Who is more dangerous, the child prodigy or the failed musician?

"That's a good question," Dercourt says. "When they both are one single person you have to be very afraid."

The Page Turner
Director Denis Dercourt
Stars Catherine Frot, Deborah Francois
Rated PG. Out now.

In conversation with Adam Hills


Adam Hills: Joymonger

Benito Di Fonzo
May 17, 2007. Sydney Morning Herald.

The Spicks and Specks host is having a car roof moment.

Adam Hill's deliriously positive dial has beamed at us from ABC's Spicks and Specks and stages from Enmore to Edinburgh. His new show, Joymonger, promises more uplifting humour. Someone once said "never trust a man that doesn't drink or is always smiling", so I decided to find Hills's dark side. What makes him angry?

"What makes me really angry is myself," says Hills, "my own shortcomings."

That's just too nice.

"No, I get really shitty at myself - if I forget somebody's birthday I really take it to heart."

Move over, Satan!

"All this 'nice guy of comedy' malarky is never really something I've cultivated," Hills says.

I remind him that his show is called Joymonger.

"Well, there's that," he says. "I was trying to think of something like 'militant joy' or 'joy warrior,' this idea of living in a cynical, jaded and very frustrating world and therefore trying to dance on the roof of my car."

The analogy, Hills says, comes from a friend in Egypt.

"He told me that whenever there was a traffic jam it was so frustrating - 45 degrees, no one could move - people would get out and dance on the roofs of their cars. I liked the fact that purely out of frustration people would dance on their cars, not because everything is great but because everything has turned so bad that the only way to deal with it is to dance on your car."

Is he sure they were dancing, not jumping? "Pretty sure. I believe in putting positive vibes out into the world and when you're frustrated and angry that's when you most need to put positive vibes out."

Joymonger is partly "improvised joy," such as in Edinburgh where Hills conducted a gay wedding, held an impromptu job interview and became godfather to a three-month-old in the front row.
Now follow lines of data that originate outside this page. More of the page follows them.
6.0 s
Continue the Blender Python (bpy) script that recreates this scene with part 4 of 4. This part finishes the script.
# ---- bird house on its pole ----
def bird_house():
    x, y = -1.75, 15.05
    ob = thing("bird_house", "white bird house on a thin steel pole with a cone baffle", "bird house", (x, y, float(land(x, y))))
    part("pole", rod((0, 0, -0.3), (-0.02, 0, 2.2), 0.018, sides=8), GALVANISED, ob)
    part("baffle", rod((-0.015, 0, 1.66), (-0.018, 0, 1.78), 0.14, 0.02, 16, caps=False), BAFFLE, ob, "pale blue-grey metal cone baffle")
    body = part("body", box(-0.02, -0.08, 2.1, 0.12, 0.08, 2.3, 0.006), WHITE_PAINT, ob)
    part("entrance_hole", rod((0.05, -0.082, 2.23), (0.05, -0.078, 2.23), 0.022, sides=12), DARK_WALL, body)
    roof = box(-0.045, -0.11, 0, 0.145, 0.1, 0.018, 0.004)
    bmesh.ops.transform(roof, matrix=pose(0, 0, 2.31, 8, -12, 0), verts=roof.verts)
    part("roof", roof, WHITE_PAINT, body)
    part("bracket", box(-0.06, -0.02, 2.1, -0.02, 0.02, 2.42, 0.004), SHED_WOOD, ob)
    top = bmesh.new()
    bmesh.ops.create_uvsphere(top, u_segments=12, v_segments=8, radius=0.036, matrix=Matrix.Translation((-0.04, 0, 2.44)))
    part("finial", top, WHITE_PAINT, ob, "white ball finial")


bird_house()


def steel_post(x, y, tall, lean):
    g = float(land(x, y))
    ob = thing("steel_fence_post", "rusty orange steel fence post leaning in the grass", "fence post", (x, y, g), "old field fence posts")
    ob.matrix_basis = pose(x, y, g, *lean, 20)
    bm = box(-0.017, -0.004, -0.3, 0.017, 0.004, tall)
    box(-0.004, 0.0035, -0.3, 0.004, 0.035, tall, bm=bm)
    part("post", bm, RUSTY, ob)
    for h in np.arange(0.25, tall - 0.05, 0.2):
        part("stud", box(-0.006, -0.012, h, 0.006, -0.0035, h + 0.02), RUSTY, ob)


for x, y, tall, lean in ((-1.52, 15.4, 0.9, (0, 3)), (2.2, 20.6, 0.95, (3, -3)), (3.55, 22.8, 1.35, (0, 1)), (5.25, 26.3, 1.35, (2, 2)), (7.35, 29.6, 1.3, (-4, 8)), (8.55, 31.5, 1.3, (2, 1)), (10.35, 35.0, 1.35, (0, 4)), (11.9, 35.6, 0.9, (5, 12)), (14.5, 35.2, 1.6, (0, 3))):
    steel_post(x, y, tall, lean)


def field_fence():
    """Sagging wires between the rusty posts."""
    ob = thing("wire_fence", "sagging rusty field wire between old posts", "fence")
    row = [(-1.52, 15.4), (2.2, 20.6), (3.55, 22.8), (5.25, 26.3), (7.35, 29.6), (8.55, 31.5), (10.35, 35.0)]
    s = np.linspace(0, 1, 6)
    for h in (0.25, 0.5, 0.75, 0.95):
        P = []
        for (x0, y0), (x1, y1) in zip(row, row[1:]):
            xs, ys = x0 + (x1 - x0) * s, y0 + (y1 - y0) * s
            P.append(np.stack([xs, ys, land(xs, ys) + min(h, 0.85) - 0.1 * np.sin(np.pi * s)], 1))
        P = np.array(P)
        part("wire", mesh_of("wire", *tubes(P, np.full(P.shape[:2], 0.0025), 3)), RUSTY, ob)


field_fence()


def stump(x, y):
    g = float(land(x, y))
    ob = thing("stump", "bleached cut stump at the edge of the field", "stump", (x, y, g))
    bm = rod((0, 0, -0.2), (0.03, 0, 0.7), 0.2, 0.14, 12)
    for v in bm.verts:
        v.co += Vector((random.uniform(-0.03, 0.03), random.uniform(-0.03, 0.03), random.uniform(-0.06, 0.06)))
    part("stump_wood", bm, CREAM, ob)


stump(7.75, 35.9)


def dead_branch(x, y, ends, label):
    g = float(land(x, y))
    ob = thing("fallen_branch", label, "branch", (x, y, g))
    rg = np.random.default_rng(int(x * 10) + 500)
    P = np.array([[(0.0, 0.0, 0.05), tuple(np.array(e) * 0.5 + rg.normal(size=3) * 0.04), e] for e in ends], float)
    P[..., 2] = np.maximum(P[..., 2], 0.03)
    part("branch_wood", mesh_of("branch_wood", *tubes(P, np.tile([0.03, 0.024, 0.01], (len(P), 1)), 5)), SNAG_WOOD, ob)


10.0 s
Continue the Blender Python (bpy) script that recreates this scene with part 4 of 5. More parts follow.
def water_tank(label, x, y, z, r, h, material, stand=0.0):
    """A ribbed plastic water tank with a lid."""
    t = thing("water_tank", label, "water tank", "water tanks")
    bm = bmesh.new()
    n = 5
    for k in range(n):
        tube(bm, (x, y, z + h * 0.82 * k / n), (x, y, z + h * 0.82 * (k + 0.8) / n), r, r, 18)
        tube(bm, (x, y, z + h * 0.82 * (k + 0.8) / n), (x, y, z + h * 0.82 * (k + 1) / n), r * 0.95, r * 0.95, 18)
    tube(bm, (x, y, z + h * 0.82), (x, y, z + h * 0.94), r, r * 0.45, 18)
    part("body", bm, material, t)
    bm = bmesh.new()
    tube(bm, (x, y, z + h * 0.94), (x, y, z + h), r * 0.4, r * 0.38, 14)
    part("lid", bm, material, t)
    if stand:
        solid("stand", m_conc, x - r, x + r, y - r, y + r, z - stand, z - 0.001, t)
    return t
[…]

"I like to create something special that audiences are going to remember," Hills says. "It's not about me showing off, it's about making sure they're enjoying themselves and often that entails 20 minutes of chatting with them because I want to get to know them."
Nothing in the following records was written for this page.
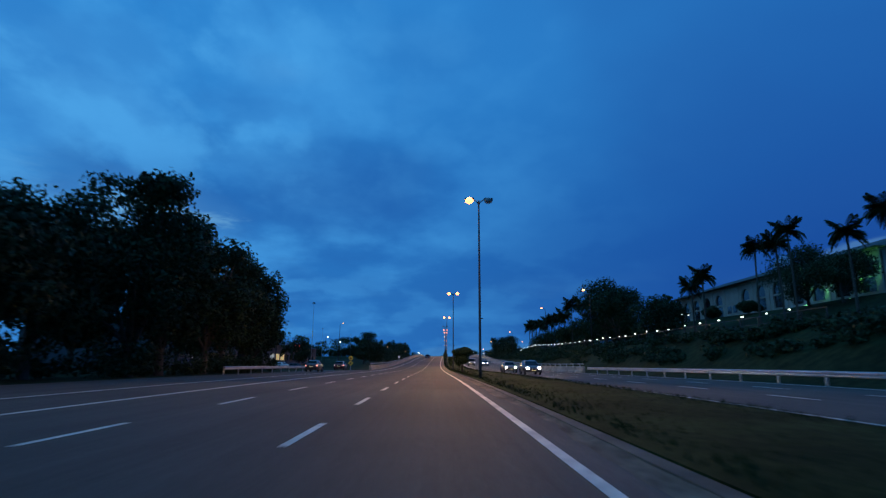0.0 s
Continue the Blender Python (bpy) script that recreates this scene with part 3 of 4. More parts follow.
def tree_lobes(rng, height, width, trunk, n):
    lobes = []
    for i in range(n):
        t = rng.random()
        z = trunk + (height - trunk) * (0.12 + 0.76 * t)
        room = math.sin(math.pi * min(max((z - trunk) / (height - trunk), 0.08), 0.93)) ** 0.6
        a = rng.uniform(0, 6.28)
        q = width / 2 * room * rng.uniform(0.25, 0.85)
        r = width * rng.uniform(0.17, 0.30)
        lobes.append(((q * math.cos(a), q * math.sin(a), z), (r, r, r * rng.uniform(0.6, 0.95))))
    return lobes


def broad_tree(name, seed, height, width, trunk, m, label, leaves=5200, size=0.2, lobes=24, category="tree", group="", shaggy=0.7):
    rng = random.Random(seed)
    root = thing(name, m, label, category, group)
    lb = tree_lobes(rng, height, width, trunk, lobes)
    if height > 1.7 * width:
        # slender crowns are closed round the stem
        lb += [((0, 0, trunk + (height - trunk) * q), (width * g, width * g, height * 0.13)) for q, g in ((0.15, 0.40), (0.3, 0.46), (0.45, 0.44), (0.6, 0.38), (0.75, 0.28), (0.88, 0.17))]
    bm = bmesh.new()
    add_tube(bm, [(0, 0, -0.5), (0.05, 0, 0.4), (0.1, 0.05, trunk), (0.15, 0.1, trunk + (height - trunk) * 0.45)], [height * 0.035, height * 0.026, height * 0.02, height * 0.008], 9)
    for c, r in lb[: 10]:
        z0 = trunk * rng.uniform(0.75, 1.05)
        mid = (c[0] * 0.5 + rng.uniform(-0.2, 0.2), c[1] * 0.5, z0 + (c[2] - z0) * 0.6)
        add_tube(bm, [(0.08, 0.03, z0), mid, c], [height * 0.012, height * 0.008, height * 0.003], 6)
    part("trunk", bm, BARK, root, smooth=True)
    v, f = leaf_cloud(rng, lb, leaves, size, shaggy)
    part("crown", cloud_mesh("crown", v, f, LEAF), None, root)
    return root


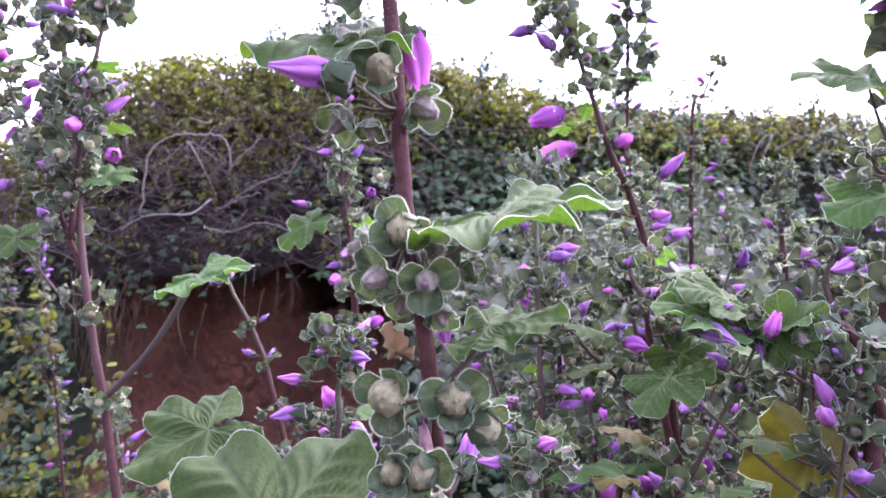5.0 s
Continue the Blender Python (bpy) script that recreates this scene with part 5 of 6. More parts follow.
    whorl(plant, line, 1.567, rnd, False, [
        ("half_open_flower", (-0.715, 0.786, 1.560), (-0.52, -0.71, 0.48), 1.07), ("flower_bud", (-0.747, 0.804, 1.555), (-0.76, -0.31, -0.57), 1.18), ("flower_bud", (-0.702, 0.806, 1.565), (0.63, -0.59, -0.50), 1.23),
        ("flower_bud", (-0.715, 0.792, 1.542), (-0.40, -0.85, -0.35), 1.12), ("half_open_flower", (-0.748, 0.811, 1.541), (-0.30, 0.03, -0.95), 1.30), ("flower_bud", (-0.709, 0.792, 1.570), (0.21, -0.85, 0.48), 1.28)])
    whorl(plant, line, 1.462, rnd, False, [
        ("flower_bud", (-0.691, 0.778, 1.487), (-0.90, -0.40, -0.19), 1.41), ("rolled_flower", (-0.653, 0.763, 1.464), (-0.65, -0.71, 0.29), 0.96), ("half_open_flower", (-0.657, 0.769, 1.472), (-0.20, -0.51, 0.83), 0.83),
        ("flower_bud", (-0.708, 0.798, 1.466), (-0.96, -0.15, -0.23), 1.22), ("flower_bud", (-0.663, 0.769, 1.450), (0.34, -0.85, -0.41), 1.21), ("flower_bud", (-0.675, 0.769, 1.443), (-0.05, -0.85, -0.53), 1.33),
        ("flower_bud", (-0.711, 0.786, 1.484), (-0.45, 0.13, -0.88), 1.29), ("flower_bud", (-0.660, 0.780, 1.446), (0.72, -0.43, -0.55), 1.24)])
    whorl(plant, branch, 1.470, rnd, False, [
        ("flower_bud", (-0.629, 0.752, 1.481), (-0.58, -0.37, 0.73), 1.37), ("flower_bud", (-0.605, 0.733, 1.478), (-0.14, -0.85, 0.51), 1.25), ("flower_bud", (-0.614, 0.762, 1.492), (-0.40, 0.09, 0.91), 1.39),
        ("flower_bud", (-0.605, 0.733, 1.459), (-0.41, -0.85, -0.34), 1.23), ("flower_bud", (-0.589, 0.727, 1.457), (0.11, -0.91, -0.40), 1.20), ("flower_bud", (-0.587, 0.743, 1.466), (0.81, -0.55, -0.23), 1.36),
        ("flower_bud", (-0.592, 0.760, 1.460), (0.78, -0.48, -0.40), 1.38), ("young_bud", (-0.585, 0.747, 1.480), (0.98, -0.07, -0.20), 1.40), ("flower_bud", (-0.587, 0.733, 1.474), (0.25, -0.85, 0.47), 1.28),
        ("flower_bud", (-0.603, 0.739, 1.453), (-0.22, -0.23, -0.95), 1.33)])
    for k in range(5):
        p, up = at_height(line, 1.245 + 0.042 * k)
        cluster(plant, p, up, rnd, 6, 1.05, False, {"flower_bud": 6, "young_bud": 3, "rolled_flower": 0.5}, 0, 1.4 + 0.6 * (k % 3))
    for kind, at, axis in (("half_open_flower", (-0.620, 0.72, 1.315), (0.1, -0.9, -0.2)), ("half_open_flower", (-0.575, 0.72, 1.276), (0.5, -0.7, -0.2)), ("rolled_flower", (-0.735, 0.75, 1.255), (-0.8, -0.6, -0.25)), ("rolled_flower", (-0.66, 0.74, 1.27), (-1, -0.3, 0.05))):
        set_flower(plant, kind, at, axis, 1.1, rnd, False)
    set_leaf(plant, (-0.462, 0.70, 1.130), (0.92, 0.25, 0.24), (-0.10, -0.34, 0.94), 0.066, rnd, True, DROOPING[0], (-0.605, 0.73, 0.985), "", 0.0042)
    set_leaf(plant, (-0.585, 0.72, 1.252), (1, -0.2, -0.08), (0.1, -0.5, 0.9), 0.040, rnd, True, LEAVES[1], (-0.645, 0.745, 1.23))
    set_leaf(plant, (-0.725, 0.74, 1.185), (-0.7, -0.6, 0.1), (0.2, -0.6, 0.8), 0.048, rnd, True, LEAVES[4], (-0.630, 0.745, 1.07))
    set_leaf(plant, (-0.755, 0.79, 1.425), (-1, -0.2, -0.10), (0.0, -0.4, 0.9), 0.040, rnd, True, LEAVES[2], (-0.675, 0.77, 1.40))
    set_leaf(plant, (-0.748, 0.79, 1.570), (-1, -0.1, 0.05), (0.1, -0.6, 0.8), 0.046, rnd, True, LEAVES[0], (-0.715, 0.81, 1.555))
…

Hills will be bringing his sign-language interpreter for Joymonger.

"I did a show in Adelaide a few years ago for a disability art conference and they provided a signer and two things happened. First, deaf people in the audience were connecting with my material, and second, I was getting laughs out of the sign-interpreter because the hearing people were fascinated. Now I have hearing people who will only book [for signer shows.]"
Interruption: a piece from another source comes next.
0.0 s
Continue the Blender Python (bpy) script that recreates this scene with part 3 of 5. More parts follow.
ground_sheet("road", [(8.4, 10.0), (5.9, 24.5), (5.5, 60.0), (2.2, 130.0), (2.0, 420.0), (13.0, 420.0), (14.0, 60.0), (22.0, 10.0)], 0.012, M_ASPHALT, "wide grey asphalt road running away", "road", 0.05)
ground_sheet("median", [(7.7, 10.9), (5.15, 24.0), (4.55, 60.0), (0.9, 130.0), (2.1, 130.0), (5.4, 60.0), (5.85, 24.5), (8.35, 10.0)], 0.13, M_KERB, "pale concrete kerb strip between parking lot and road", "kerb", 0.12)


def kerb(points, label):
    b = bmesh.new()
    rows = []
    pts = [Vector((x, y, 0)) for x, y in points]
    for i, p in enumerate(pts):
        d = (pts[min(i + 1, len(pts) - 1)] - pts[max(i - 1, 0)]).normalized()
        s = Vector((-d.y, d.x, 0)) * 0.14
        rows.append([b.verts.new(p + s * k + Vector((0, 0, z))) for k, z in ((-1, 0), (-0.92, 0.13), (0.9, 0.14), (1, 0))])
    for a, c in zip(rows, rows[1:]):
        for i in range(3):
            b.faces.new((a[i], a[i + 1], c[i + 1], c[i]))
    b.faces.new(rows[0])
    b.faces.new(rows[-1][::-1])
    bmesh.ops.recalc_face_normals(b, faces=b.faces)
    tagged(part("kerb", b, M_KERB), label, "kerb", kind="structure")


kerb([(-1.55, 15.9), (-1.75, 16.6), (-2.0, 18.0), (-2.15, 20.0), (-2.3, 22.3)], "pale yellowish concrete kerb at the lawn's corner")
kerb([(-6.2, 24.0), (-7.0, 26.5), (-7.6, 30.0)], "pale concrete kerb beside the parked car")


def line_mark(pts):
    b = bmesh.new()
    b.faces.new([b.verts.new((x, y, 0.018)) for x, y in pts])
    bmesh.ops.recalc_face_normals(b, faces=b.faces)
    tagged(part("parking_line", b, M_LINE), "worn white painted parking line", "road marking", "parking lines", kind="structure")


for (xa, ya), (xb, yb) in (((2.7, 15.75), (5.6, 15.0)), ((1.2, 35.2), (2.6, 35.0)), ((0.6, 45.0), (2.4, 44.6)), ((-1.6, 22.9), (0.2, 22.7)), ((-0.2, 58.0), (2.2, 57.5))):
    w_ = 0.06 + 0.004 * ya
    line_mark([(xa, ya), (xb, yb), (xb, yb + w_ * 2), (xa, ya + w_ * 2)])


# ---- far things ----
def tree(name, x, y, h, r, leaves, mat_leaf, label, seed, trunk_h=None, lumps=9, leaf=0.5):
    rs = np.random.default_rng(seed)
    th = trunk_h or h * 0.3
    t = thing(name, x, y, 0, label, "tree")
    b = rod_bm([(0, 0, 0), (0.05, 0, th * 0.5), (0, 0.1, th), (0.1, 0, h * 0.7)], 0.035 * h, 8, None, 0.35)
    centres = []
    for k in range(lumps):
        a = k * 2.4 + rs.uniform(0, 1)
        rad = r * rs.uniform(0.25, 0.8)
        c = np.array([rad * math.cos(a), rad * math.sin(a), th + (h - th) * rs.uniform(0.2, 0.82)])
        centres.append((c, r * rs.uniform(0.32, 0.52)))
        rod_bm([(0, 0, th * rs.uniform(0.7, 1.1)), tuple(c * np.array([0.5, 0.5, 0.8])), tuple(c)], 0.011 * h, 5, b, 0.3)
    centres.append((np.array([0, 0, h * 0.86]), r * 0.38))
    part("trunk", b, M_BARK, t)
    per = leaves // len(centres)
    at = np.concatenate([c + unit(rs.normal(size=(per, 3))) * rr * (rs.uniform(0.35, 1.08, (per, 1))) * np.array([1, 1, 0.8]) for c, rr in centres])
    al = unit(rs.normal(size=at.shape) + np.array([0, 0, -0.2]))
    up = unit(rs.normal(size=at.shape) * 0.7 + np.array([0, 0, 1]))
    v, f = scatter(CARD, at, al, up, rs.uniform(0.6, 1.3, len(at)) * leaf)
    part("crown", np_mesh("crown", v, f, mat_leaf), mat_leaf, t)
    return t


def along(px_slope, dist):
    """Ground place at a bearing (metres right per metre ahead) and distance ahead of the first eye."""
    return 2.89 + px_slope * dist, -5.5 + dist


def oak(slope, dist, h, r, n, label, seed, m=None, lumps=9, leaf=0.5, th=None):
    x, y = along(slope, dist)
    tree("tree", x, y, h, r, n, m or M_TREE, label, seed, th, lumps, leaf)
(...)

Hills was raised in Sydney's Sutherland Shire, where he had a "pretty happy suburban life, pool in the backyard, cricket on the road ... I was so happy when I was 10, 12 years old, and the rest of my life is trying to recapture that."

Happy despite the fact that he was born without a right foot, something that makes him feel almost lucky as it pushed him to achieve his goal. Hills has been determined to pursue a career as a stand-up comedian since he first heard Victor Borge on a plane at the ripe age of eight.

"That one person was making a room full of people laugh - I liked that idea. [Also] our family used to listen to comedy on holidays; Bill Cosby, Billy Connolly, Peter Sellers. Comedy was something that bonded our family. I like stand-up because it bonds people; again maybe it's me trying to recapture the happy days of being a 10-year-old."

Hills admits he has been driven to anger, such as when he abused a punter in an Adelaide beer garden who attempted to tell him a racist joke.

"I don't deal well with negative energy," he says, "If something bad is going on around me I wither and freeze up or yell at people inside my own head. One of the points of [ Joymonger] is to find a way of dealing with that."

Also, the man who wrote on disability website Ouch! that he feared becoming a "one-legged Anthony Robbins" does worry he takes life too seriously.

"I think a lot of stand-ups take life incredibly seriously; that's why they do stand-up. [So] I wouldn't say I have a dark side, but I certainly take life ridiculously seriously and I need to lighten up."